Start Data section
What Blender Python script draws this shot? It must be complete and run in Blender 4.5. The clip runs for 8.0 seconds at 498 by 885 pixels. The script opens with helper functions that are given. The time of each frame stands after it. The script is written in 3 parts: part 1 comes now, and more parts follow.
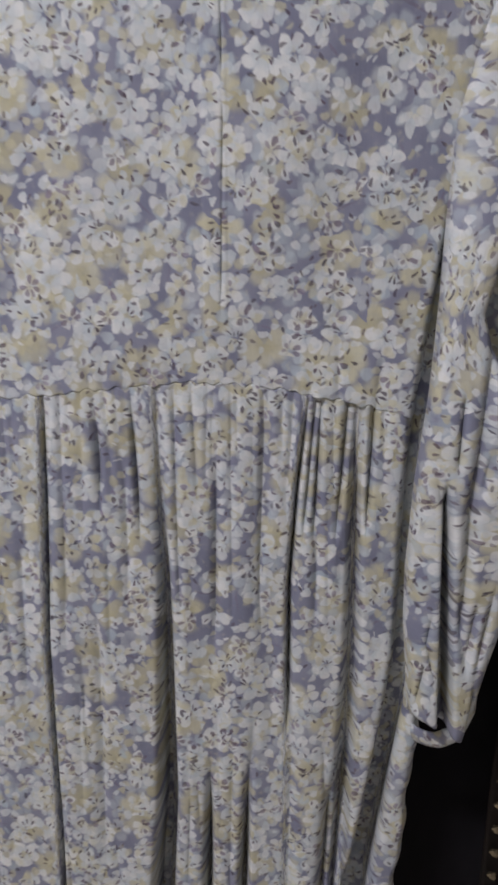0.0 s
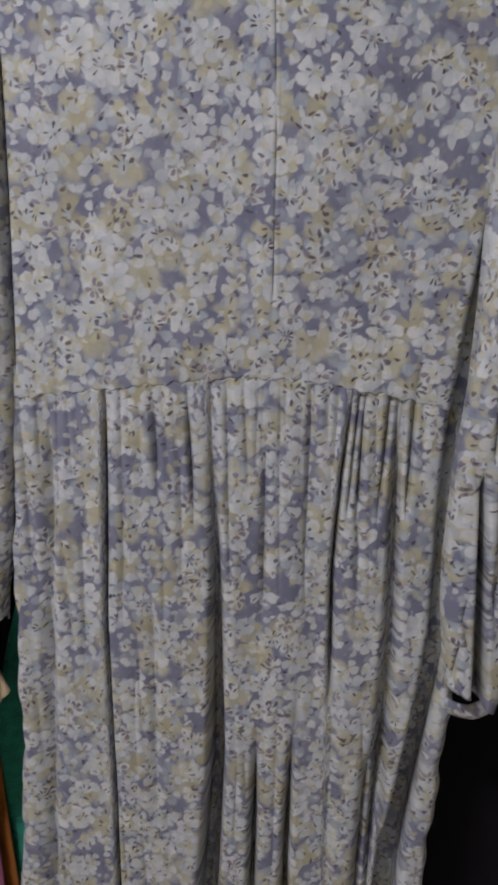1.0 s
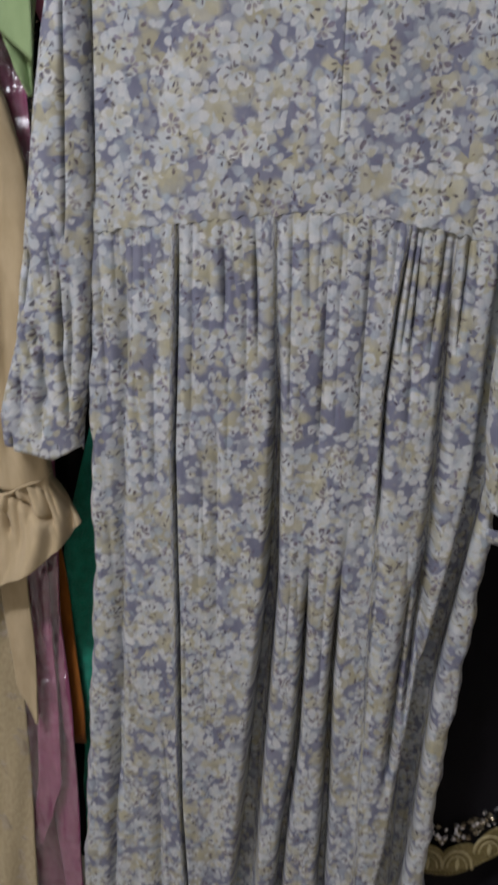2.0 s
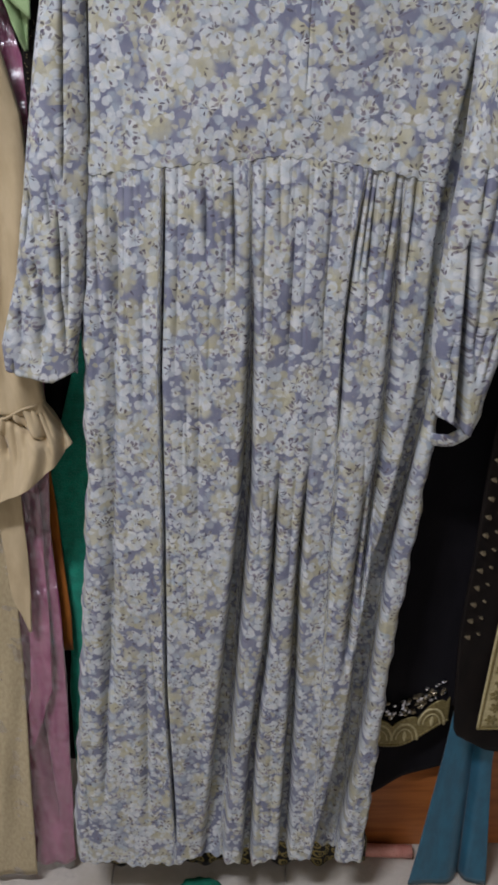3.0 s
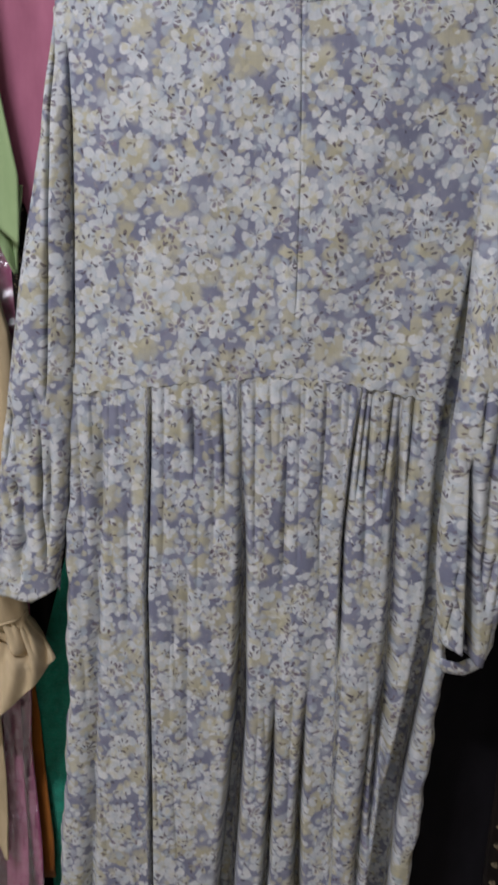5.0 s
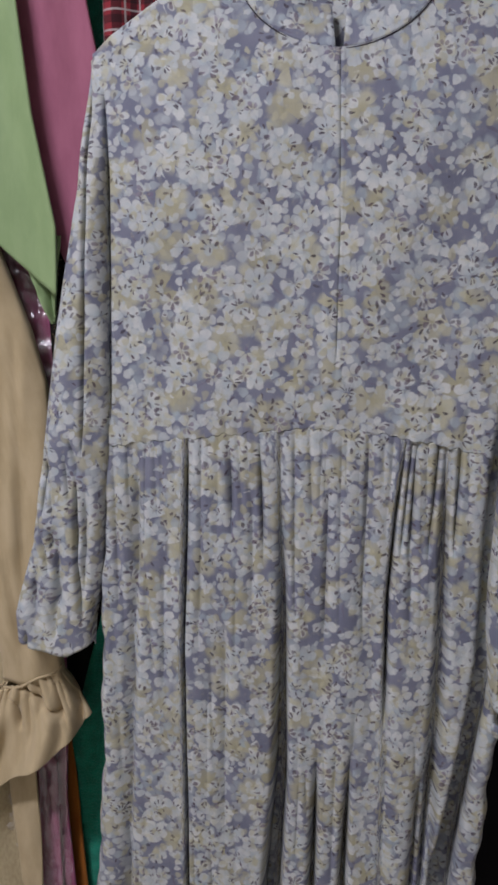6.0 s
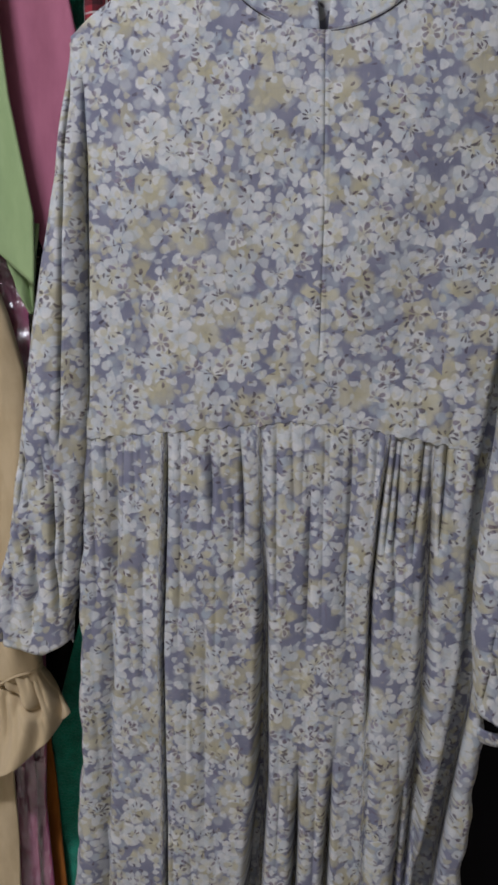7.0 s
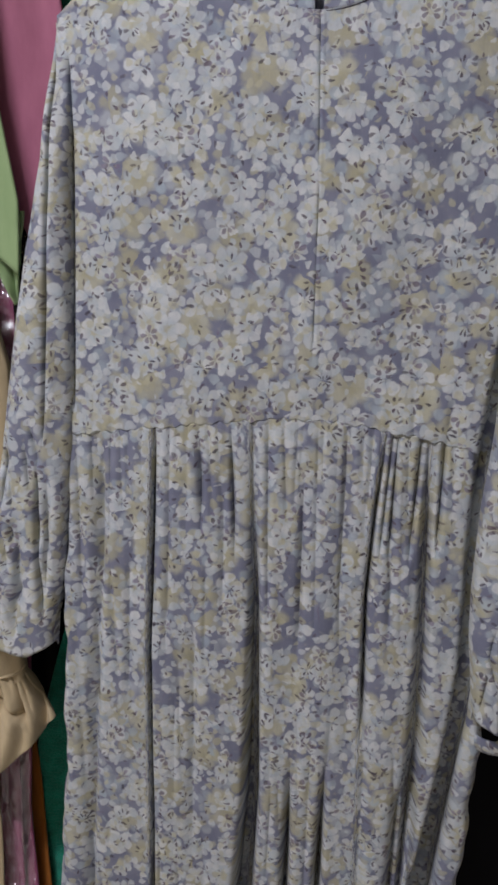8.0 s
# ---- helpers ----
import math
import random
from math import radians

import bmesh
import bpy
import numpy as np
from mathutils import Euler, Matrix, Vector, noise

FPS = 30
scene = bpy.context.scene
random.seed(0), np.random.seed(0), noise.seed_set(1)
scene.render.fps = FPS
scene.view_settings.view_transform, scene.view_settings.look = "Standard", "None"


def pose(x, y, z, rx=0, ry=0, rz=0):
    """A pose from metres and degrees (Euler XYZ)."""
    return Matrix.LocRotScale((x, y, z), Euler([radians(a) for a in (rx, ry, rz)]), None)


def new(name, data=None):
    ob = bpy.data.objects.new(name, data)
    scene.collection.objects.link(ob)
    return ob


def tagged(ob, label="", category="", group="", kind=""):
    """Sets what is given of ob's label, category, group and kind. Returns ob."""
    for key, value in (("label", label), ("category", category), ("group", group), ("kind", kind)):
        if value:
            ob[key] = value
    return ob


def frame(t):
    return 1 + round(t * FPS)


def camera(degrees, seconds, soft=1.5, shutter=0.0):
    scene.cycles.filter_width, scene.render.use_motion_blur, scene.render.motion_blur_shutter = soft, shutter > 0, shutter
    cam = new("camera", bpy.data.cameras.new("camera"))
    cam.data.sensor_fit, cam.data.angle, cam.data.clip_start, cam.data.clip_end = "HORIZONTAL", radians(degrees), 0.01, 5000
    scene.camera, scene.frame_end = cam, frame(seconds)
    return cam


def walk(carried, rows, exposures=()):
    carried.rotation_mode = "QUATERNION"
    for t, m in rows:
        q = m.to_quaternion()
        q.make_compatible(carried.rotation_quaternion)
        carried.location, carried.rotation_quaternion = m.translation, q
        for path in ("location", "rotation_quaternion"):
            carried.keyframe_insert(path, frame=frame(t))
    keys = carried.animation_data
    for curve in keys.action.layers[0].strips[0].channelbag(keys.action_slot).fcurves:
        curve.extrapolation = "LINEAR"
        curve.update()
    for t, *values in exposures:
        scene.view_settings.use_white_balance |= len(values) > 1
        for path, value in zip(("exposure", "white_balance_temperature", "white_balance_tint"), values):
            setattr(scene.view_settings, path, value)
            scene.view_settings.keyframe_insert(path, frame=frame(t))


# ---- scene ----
End Data section
## What you have to do
The lines to return run from the one containing "return 1 + round(t * FPS)" down to the one containing "radians(degrees), 0.01, 5000"; give them exactly, both included, and no others.

## Answer to this task
    return 1 + round(t * FPS)


def camera(degrees, seconds, soft=1.5, shutter=0.0):
    scene.cycles.filter_width, scene.render.use_motion_blur, scene.render.motion_blur_shutter = soft, shutter > 0, shutter
    cam = new("camera", bpy.data.cameras.new("camera"))
    cam.data.sensor_fit, cam.data.angle, cam.data.clip_start, cam.data.clip_end = "HORIZONTAL", radians(degrees), 0.01, 5000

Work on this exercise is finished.